== Short problem ==
Output exactly, and only, the lines from the line containing "Continue the Blender" through the line containing "0.018, 0.02), 0.08)", both included.

== Available data ==
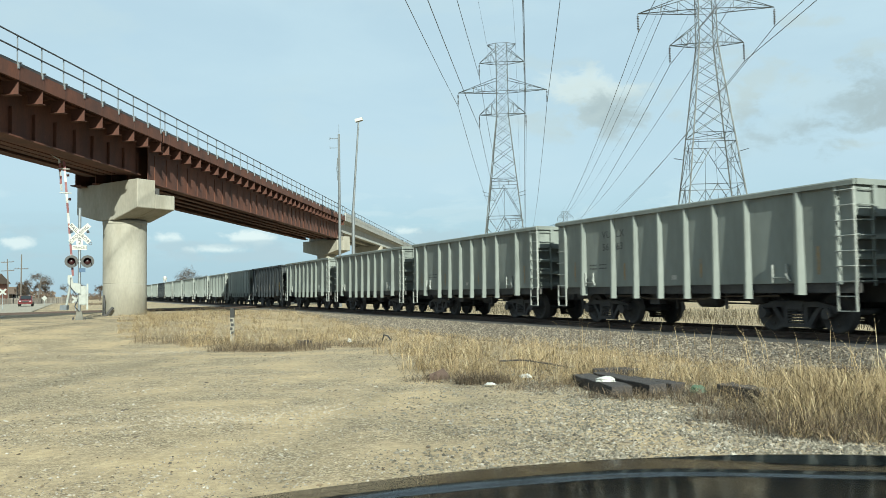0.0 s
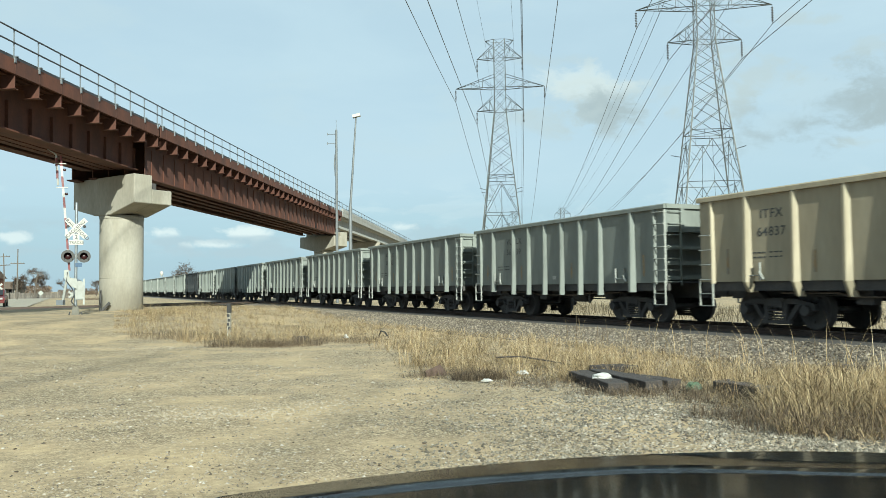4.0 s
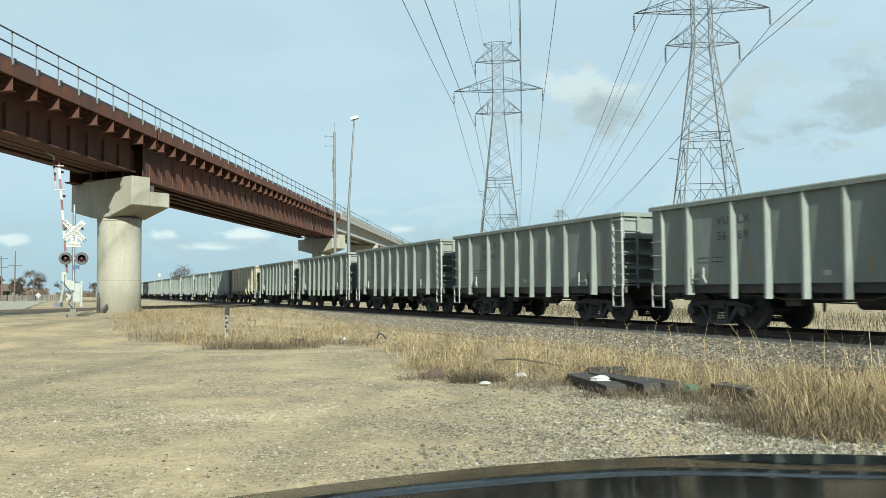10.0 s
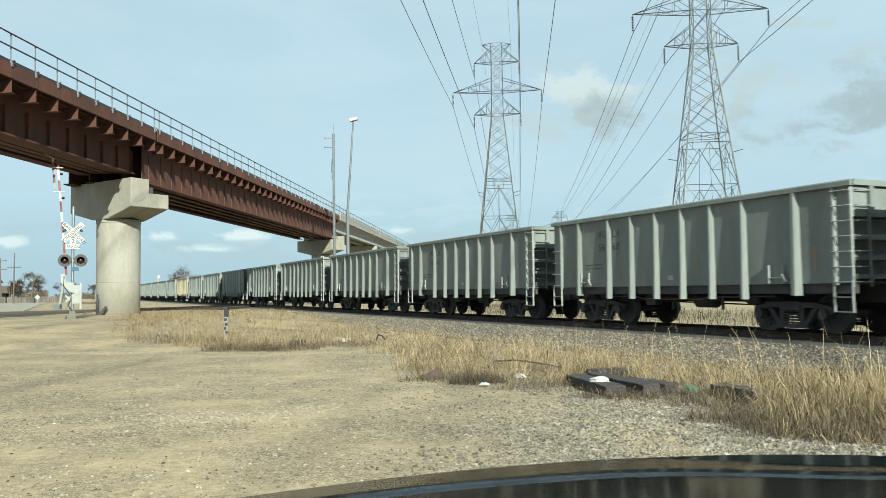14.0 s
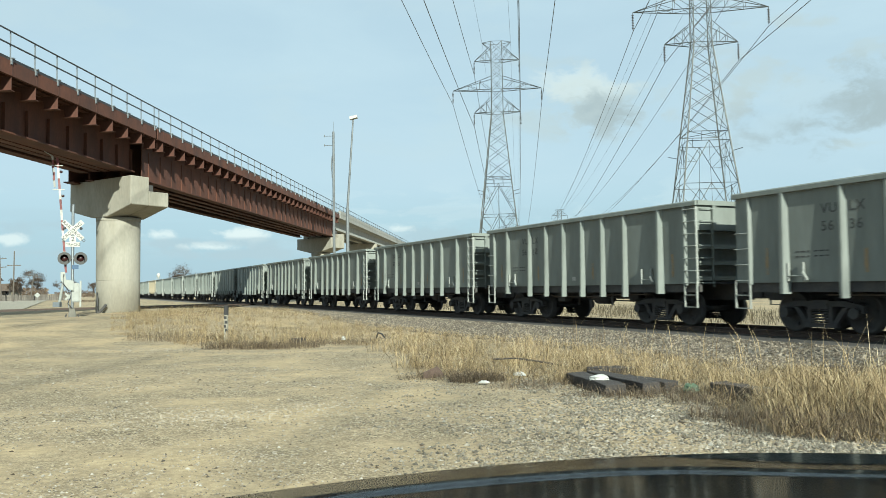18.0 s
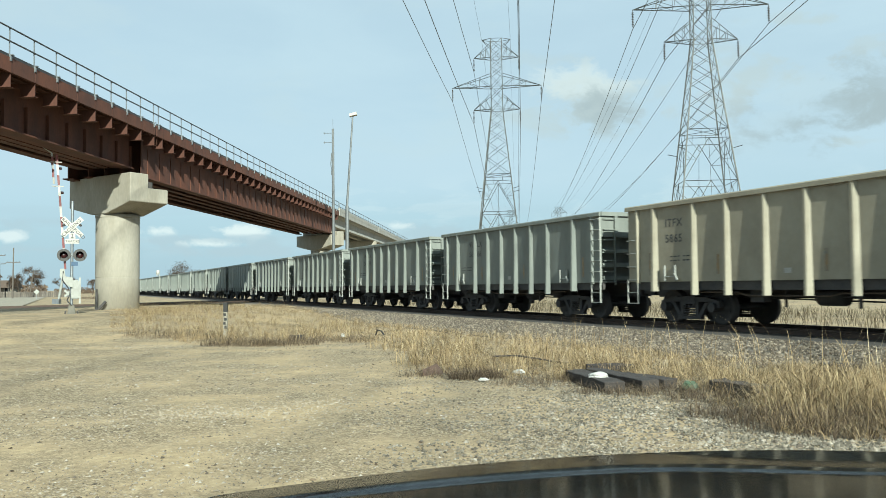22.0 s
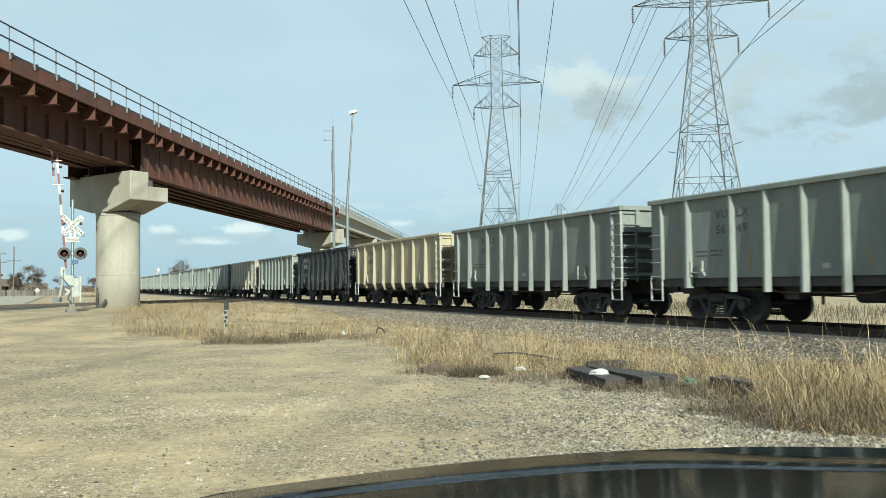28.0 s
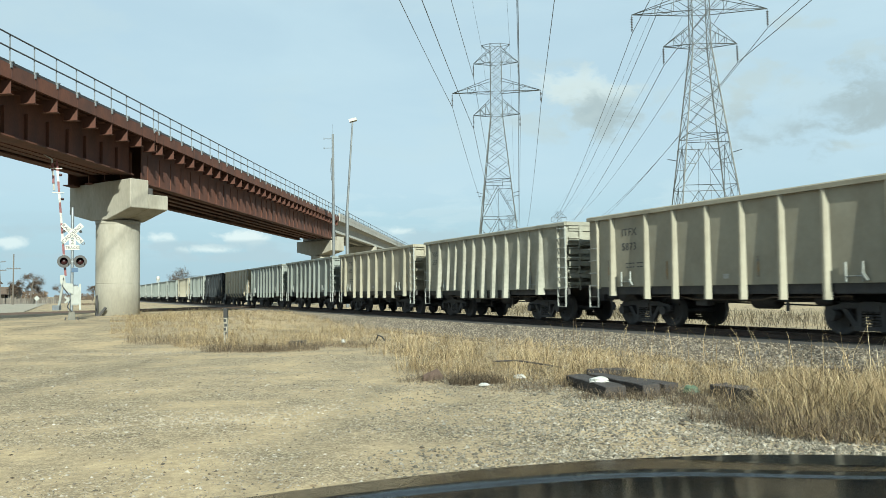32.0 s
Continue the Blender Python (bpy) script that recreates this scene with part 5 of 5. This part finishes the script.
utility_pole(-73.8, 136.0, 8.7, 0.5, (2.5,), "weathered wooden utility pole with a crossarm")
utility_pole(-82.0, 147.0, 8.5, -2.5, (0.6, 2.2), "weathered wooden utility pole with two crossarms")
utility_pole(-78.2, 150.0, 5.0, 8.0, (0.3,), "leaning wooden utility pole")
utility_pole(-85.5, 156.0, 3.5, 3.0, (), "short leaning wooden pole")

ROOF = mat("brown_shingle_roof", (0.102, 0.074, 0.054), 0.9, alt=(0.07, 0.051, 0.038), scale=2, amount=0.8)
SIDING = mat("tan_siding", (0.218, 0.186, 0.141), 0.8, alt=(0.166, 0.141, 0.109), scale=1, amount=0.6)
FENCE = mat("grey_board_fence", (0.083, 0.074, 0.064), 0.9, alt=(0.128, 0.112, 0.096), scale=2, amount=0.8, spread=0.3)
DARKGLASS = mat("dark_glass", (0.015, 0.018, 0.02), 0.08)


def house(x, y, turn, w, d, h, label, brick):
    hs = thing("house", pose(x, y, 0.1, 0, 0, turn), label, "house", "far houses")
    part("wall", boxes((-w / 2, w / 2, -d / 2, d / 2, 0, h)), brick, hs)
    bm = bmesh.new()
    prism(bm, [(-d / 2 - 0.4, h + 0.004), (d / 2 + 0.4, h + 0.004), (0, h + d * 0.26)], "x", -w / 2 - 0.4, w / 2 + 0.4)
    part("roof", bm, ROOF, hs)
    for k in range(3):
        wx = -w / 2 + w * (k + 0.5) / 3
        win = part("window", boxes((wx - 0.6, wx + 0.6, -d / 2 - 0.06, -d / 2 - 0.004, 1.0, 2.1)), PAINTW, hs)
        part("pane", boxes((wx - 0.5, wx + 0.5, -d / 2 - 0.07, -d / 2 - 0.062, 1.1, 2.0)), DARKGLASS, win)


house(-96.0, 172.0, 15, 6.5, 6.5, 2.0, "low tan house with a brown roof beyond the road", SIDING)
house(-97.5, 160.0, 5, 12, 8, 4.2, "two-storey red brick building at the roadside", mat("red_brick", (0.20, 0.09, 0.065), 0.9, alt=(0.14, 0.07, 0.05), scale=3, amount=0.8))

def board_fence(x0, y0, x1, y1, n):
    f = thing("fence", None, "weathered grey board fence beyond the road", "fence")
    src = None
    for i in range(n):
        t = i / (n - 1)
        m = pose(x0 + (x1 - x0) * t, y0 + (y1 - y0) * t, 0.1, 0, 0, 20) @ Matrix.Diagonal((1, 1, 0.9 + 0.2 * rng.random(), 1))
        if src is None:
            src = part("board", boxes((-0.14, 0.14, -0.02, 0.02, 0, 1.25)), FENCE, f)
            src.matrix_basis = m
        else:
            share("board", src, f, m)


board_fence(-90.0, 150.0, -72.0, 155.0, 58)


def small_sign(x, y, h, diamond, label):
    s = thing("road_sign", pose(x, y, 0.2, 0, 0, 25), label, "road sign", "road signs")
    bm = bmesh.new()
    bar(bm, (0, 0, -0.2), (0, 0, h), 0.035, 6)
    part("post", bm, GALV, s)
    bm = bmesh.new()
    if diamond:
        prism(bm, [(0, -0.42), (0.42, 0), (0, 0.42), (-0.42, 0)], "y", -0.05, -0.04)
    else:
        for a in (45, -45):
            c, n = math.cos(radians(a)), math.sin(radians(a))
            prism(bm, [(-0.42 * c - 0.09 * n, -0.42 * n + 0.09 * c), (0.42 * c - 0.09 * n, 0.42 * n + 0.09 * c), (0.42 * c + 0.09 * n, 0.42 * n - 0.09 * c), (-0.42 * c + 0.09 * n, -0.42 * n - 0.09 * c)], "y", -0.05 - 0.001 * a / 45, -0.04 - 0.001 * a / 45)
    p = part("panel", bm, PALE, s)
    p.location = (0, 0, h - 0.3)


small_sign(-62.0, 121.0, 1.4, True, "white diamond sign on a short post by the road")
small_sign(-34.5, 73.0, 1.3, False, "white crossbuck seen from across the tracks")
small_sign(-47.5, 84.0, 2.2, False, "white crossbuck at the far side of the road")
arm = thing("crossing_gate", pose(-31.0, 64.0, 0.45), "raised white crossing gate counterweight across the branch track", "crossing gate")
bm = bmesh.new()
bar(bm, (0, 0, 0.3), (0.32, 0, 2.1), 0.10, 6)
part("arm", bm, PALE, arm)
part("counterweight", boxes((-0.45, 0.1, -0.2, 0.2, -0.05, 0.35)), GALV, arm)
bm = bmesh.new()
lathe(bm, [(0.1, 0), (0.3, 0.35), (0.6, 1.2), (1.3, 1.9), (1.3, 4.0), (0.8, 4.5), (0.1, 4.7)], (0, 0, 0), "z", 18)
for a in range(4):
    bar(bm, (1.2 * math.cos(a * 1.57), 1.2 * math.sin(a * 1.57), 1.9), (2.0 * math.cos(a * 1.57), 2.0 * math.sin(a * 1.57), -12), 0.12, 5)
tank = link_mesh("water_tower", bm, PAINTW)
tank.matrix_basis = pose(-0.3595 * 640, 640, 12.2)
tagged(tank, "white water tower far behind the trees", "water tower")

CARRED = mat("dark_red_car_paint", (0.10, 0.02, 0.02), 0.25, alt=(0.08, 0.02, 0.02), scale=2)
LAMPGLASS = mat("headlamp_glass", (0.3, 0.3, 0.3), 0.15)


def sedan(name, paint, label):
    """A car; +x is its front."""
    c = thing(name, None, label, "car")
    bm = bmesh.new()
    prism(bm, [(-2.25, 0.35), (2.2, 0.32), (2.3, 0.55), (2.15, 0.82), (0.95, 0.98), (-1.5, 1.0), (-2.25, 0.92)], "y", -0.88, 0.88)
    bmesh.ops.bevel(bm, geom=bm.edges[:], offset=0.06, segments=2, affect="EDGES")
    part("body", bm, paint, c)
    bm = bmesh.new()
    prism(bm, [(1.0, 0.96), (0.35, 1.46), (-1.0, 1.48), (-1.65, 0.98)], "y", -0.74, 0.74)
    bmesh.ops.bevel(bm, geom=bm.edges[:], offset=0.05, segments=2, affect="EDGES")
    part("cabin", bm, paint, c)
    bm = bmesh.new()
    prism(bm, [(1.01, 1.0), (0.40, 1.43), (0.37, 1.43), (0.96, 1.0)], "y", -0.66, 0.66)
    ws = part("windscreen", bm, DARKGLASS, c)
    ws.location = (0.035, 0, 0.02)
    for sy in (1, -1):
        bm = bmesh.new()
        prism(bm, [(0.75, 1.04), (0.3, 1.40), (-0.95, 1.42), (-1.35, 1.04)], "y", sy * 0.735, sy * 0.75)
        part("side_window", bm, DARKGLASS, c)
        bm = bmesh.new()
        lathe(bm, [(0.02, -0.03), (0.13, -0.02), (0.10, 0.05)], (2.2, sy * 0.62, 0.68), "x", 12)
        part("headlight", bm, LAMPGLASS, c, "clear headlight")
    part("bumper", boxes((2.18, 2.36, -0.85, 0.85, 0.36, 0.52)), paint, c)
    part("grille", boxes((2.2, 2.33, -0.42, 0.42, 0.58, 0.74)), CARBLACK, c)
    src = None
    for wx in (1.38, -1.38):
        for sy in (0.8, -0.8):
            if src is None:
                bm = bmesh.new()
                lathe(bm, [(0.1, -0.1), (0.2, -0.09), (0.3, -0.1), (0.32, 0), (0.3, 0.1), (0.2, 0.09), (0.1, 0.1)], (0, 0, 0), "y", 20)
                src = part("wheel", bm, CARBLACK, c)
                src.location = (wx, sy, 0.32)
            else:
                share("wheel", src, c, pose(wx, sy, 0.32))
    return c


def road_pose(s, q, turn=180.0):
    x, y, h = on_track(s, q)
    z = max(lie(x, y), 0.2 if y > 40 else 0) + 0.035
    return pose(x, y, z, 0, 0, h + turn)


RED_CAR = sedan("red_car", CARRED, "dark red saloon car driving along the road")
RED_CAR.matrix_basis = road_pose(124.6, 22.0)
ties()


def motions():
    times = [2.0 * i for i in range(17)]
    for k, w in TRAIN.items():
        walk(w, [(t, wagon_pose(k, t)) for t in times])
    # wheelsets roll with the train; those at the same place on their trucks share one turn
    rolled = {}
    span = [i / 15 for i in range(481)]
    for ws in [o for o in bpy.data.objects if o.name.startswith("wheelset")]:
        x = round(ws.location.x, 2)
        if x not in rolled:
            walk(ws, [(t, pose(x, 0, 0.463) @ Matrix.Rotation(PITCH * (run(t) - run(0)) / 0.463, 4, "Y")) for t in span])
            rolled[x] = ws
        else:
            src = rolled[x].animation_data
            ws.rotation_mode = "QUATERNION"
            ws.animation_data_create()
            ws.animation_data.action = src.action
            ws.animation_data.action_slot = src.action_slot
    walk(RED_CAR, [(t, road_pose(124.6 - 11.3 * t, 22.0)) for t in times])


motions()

== Complete answer ==
Continue the Blender Python (bpy) script that recreates this scene with part 5 of 5. This part finishes the script.
utility_pole(-73.8, 136.0, 8.7, 0.5, (2.5,), "weathered wooden utility pole with a crossarm")
utility_pole(-82.0, 147.0, 8.5, -2.5, (0.6, 2.2), "weathered wooden utility pole with two crossarms")
utility_pole(-78.2, 150.0, 5.0, 8.0, (0.3,), "leaning wooden utility pole")
utility_pole(-85.5, 156.0, 3.5, 3.0, (), "short leaning wooden pole")

ROOF = mat("brown_shingle_roof", (0.102, 0.074, 0.054), 0.9, alt=(0.07, 0.051, 0.038), scale=2, amount=0.8)
SIDING = mat("tan_siding", (0.218, 0.186, 0.141), 0.8, alt=(0.166, 0.141, 0.109), scale=1, amount=0.6)
FENCE = mat("grey_board_fence", (0.083, 0.074, 0.064), 0.9, alt=(0.128, 0.112, 0.096), scale=2, amount=0.8, spread=0.3)
DARKGLASS = mat("dark_glass", (0.015, 0.018, 0.02), 0.08)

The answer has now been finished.